| OBJECTIVE |
From the data that follows, print exactly the lines starting at the one containing "finishes the script." and ending at the one containing "return lay(c +"; include both of them and nothing more.

::: SUPPLIED RECORDS :::

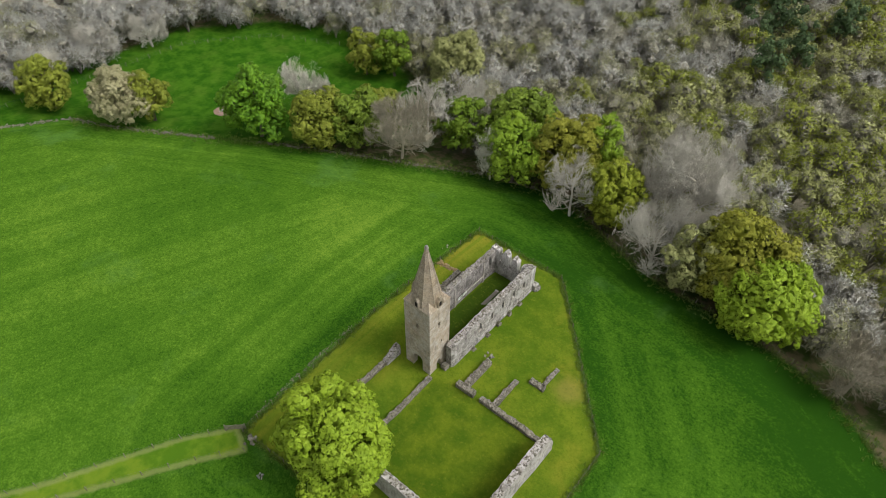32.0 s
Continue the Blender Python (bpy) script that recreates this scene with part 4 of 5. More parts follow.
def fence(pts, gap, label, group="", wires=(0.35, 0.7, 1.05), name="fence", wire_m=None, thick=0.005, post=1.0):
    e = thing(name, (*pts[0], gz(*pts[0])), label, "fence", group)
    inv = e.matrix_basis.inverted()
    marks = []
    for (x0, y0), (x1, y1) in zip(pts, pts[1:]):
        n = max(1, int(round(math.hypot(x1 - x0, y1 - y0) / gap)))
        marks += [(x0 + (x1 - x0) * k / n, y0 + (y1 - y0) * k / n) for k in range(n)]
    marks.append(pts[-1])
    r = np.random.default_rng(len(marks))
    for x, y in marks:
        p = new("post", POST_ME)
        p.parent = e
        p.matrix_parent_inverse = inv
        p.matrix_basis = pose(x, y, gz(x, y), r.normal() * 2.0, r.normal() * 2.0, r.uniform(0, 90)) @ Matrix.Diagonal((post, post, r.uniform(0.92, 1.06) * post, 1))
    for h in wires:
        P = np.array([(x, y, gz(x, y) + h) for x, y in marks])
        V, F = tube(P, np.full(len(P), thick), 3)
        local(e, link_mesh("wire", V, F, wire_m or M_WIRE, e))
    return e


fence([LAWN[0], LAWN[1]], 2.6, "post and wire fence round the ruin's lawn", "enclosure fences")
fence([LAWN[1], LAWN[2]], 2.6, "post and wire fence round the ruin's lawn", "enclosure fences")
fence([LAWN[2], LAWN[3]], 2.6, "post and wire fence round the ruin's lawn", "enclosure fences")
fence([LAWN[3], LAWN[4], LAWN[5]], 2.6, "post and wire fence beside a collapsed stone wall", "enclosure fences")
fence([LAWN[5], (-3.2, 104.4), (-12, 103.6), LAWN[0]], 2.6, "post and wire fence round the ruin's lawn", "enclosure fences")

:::
::: SUPPLIED RECORDS :::

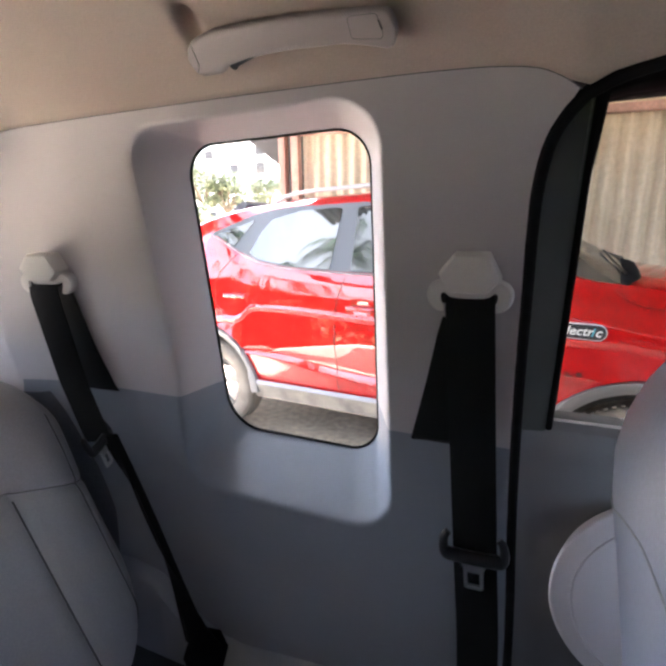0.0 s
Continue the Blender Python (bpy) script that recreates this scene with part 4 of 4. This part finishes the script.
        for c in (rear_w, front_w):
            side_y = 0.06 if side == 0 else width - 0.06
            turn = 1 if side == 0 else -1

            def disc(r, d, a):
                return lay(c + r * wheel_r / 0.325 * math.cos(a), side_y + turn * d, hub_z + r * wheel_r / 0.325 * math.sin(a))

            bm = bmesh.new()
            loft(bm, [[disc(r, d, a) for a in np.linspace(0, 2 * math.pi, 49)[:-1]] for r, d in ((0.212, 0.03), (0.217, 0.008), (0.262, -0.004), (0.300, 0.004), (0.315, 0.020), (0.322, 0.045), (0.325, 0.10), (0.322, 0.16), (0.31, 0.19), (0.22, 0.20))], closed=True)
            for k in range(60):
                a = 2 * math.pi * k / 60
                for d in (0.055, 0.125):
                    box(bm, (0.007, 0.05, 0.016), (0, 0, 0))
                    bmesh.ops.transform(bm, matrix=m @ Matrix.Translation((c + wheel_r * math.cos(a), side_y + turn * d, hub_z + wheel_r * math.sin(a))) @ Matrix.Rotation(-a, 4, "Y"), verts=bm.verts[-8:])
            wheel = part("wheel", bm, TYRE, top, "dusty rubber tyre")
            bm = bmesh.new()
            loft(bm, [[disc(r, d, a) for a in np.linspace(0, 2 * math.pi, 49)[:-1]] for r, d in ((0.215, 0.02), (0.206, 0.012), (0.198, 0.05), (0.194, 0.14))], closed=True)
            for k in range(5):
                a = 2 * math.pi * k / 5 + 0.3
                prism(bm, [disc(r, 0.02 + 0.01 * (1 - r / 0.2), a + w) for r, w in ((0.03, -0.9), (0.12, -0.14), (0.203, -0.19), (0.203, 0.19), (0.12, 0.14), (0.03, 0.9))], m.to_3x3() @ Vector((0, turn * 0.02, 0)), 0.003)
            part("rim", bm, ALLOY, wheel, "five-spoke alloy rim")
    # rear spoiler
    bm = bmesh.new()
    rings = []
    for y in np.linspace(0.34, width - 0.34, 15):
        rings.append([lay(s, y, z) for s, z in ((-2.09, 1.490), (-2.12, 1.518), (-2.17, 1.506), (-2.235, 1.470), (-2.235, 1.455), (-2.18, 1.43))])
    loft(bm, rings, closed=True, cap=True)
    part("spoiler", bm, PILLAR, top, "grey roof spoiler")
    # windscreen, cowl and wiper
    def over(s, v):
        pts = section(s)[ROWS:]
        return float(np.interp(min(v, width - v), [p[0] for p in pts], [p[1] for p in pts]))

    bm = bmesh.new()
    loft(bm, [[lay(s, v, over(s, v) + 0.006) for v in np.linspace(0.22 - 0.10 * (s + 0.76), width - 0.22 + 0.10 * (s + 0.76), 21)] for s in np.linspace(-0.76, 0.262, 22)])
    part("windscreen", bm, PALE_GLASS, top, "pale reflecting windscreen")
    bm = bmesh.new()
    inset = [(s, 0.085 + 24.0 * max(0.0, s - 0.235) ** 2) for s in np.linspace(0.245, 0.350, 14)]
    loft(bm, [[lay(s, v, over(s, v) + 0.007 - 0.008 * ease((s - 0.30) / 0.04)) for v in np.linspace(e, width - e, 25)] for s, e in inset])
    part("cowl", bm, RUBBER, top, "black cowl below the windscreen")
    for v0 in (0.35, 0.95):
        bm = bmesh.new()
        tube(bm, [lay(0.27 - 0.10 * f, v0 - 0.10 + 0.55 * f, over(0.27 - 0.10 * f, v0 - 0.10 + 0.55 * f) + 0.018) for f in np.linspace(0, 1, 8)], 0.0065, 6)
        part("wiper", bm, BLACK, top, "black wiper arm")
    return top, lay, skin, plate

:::

| THE RESULT |
Continue the Blender Python (bpy) script that recreates this scene with part 4 of 4. This part finishes the script.
        for c in (rear_w, front_w):
            side_y = 0.06 if side == 0 else width - 0.06
            turn = 1 if side == 0 else -1

            def disc(r, d, a):
                return lay(c + r * wheel_r / 0.325 * math.cos(a), side_y + turn * d, hub_z + r * wheel_r / 0.325 * math.sin(a))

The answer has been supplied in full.